Auntie Kathie Lee Gifford obviously taught the Kardashians the tricks of the child slave labor trade, because the cover of Star Magazine (via Radar) this week is all about how many of their shit products are made by tortured 16-year-old slaves in the Guangdong region of China. It's bad enough that child slaves have to suffer by being forced to look at those trash faces and spend hours wondering why us dumb Americans seem to worship mutated warthog rectums with eyelashes like tiny spider dicks, but Charles Kernaghan, the executive director of Global Labour and Human Rights, says that the sweatshop workers are also forced to work 84 hours a week without breaks.
When human rights groups investigated several of the factories, they found sweatshop workers making products for K-Dash, the Kris Jenner Kollection and Shoe Dazzle. The non-air-conditioned factories smelled like an ass tampon marinated in asparagus piss (aka the scent of Kim's dead soul) and the workers only made $1 an hour. They also had to pay their bosses for food and rent, leaving some of them with only $15 a month. Charles also added:
“The Kardashians are in bed with some pretty bad people. (Ed note: Aaaand it made them STAAAARS!) Not only are celebrities like the Kardashians taking advantage of these workers, they are holding hands with a government that spits on democracy and women’s rights.

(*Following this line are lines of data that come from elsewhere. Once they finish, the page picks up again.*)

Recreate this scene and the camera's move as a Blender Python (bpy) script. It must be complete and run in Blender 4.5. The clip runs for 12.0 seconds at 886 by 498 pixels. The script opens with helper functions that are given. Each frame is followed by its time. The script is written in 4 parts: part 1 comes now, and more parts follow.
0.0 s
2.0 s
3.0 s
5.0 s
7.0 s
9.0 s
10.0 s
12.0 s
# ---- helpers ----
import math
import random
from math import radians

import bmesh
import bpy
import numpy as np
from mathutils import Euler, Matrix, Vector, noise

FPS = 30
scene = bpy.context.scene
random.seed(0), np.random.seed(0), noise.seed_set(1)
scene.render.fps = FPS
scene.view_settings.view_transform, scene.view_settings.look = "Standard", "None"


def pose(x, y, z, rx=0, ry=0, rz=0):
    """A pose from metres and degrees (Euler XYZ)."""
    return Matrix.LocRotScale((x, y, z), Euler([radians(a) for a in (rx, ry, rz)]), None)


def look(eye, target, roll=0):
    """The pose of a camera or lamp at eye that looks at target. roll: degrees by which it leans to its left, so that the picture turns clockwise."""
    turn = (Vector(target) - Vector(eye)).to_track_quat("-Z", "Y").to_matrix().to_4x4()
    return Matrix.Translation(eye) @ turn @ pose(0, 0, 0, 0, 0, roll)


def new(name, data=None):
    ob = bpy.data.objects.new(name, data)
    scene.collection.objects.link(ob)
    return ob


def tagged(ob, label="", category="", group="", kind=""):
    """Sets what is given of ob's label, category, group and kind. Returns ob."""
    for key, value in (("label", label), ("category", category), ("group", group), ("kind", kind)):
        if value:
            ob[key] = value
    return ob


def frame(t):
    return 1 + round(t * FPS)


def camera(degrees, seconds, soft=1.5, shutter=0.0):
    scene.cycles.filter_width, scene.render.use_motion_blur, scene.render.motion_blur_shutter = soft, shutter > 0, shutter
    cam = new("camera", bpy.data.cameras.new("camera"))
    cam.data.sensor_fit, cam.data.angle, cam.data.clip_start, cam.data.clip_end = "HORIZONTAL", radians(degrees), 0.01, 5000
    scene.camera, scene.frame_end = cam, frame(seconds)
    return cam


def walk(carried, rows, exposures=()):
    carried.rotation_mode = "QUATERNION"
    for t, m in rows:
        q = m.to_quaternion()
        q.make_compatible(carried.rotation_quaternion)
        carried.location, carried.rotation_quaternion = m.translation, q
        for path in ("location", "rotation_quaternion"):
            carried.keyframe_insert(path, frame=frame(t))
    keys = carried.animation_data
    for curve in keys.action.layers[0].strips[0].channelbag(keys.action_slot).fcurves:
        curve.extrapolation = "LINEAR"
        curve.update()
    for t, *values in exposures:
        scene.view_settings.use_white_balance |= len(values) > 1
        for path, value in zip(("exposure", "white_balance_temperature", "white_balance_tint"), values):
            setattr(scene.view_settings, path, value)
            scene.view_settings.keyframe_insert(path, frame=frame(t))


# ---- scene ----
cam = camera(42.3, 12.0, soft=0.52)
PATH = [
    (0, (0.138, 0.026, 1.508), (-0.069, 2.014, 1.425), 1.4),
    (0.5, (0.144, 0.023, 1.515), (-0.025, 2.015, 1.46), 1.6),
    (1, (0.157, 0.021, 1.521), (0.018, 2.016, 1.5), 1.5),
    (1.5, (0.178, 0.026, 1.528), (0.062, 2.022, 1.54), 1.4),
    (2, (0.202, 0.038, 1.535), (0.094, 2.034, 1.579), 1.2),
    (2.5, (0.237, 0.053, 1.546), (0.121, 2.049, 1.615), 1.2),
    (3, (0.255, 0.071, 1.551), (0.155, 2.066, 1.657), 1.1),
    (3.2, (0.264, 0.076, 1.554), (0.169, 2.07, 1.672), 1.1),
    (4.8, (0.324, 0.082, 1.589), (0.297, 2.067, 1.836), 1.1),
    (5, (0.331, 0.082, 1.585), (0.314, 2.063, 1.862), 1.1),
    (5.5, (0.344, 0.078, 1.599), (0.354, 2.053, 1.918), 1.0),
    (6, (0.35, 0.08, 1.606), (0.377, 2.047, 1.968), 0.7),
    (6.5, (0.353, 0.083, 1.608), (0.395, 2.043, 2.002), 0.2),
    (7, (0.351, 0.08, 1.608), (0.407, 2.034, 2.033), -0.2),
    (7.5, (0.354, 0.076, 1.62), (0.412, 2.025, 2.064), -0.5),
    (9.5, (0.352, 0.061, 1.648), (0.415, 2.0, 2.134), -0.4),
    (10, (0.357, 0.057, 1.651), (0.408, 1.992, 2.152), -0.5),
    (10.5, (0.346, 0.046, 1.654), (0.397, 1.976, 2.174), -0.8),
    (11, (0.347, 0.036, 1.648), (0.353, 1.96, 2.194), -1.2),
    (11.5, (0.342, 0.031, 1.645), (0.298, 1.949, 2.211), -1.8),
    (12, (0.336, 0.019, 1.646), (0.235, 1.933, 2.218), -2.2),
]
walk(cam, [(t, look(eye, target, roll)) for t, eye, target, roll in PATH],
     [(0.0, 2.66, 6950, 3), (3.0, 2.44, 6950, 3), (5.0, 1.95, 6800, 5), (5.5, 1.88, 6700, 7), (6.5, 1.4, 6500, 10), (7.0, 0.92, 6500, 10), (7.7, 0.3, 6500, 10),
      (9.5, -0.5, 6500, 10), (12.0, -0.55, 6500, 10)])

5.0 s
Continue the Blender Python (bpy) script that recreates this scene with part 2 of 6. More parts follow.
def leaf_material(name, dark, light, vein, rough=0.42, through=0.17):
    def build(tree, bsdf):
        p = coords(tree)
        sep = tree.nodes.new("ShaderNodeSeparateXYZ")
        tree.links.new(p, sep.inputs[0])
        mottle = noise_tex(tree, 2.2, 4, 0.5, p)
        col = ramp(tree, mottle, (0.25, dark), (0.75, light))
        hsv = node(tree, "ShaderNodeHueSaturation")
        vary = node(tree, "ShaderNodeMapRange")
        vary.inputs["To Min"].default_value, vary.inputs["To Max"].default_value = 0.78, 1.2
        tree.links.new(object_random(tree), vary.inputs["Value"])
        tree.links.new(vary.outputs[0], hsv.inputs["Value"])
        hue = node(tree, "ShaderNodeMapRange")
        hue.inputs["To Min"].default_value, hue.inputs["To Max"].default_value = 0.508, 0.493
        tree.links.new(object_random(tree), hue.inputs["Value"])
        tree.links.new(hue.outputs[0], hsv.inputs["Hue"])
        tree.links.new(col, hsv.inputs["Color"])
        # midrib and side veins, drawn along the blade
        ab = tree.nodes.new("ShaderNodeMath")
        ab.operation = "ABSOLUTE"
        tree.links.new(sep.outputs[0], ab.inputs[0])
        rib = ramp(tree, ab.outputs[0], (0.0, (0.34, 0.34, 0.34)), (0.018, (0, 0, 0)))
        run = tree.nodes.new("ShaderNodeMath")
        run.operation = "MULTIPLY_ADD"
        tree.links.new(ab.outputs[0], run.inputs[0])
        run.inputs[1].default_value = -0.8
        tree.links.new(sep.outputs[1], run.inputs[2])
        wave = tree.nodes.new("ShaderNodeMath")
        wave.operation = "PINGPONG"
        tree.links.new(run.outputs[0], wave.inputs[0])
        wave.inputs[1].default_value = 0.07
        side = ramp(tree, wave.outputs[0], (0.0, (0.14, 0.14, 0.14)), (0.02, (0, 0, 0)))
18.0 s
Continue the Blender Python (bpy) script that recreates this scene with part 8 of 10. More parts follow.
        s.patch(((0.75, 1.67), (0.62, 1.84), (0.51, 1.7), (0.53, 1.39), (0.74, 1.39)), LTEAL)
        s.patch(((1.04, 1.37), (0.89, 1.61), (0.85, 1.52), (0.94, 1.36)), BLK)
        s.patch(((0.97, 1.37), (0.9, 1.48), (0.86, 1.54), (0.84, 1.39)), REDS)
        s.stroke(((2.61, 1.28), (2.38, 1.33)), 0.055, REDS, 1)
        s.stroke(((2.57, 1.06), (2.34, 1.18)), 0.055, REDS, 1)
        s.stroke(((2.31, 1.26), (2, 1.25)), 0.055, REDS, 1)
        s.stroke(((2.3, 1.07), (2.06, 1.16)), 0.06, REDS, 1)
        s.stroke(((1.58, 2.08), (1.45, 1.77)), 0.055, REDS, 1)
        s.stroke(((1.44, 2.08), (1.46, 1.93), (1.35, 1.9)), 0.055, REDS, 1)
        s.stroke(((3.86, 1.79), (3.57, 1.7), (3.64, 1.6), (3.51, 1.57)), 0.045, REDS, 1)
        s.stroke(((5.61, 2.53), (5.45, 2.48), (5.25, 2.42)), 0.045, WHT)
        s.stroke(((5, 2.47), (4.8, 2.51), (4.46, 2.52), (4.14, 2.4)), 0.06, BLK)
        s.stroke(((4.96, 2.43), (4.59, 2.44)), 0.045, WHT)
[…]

Kim has been very fortunate, but it’s time for her and her family to treat these workers with respect. Kim, for example, could say, ‘It ain’t going to be all about me, me and me.’ (Ed note: Kim can't legally say that. It says so in goat's blood on her contract with the devil.) She could do something and not leave behind a broken mess of women and children. If she took a stand and said, ‘I want to manufacture my products in Chicago or Los Angeles, where I can ensure people humane conditions,’ she would be taking the right stand.”
When asked for a response, Pimp Mama Kris said, "Those little brats who are slaving away to make whores who don't work at all richer are making a dollar a day?! A dollar of my money? Didn't Sally Struthers say that you can feed a child for like ten cents or something? Why aren't we paying them ten cents? We need to move operations to Sally Struthersville or wherever there's ten cent workers. Khloe, Khloe, stop waxing your tongue and get on it!"
In happier news, MSN reports that the Kardashian Kollection for Sears is a failure. There is hope after all.
UPDATE: A spokeswhore for the Kuntrashians responded with this: "This is the first we are hearing about it and take it very seriously as we would never condone this. We are presently investigating the situation."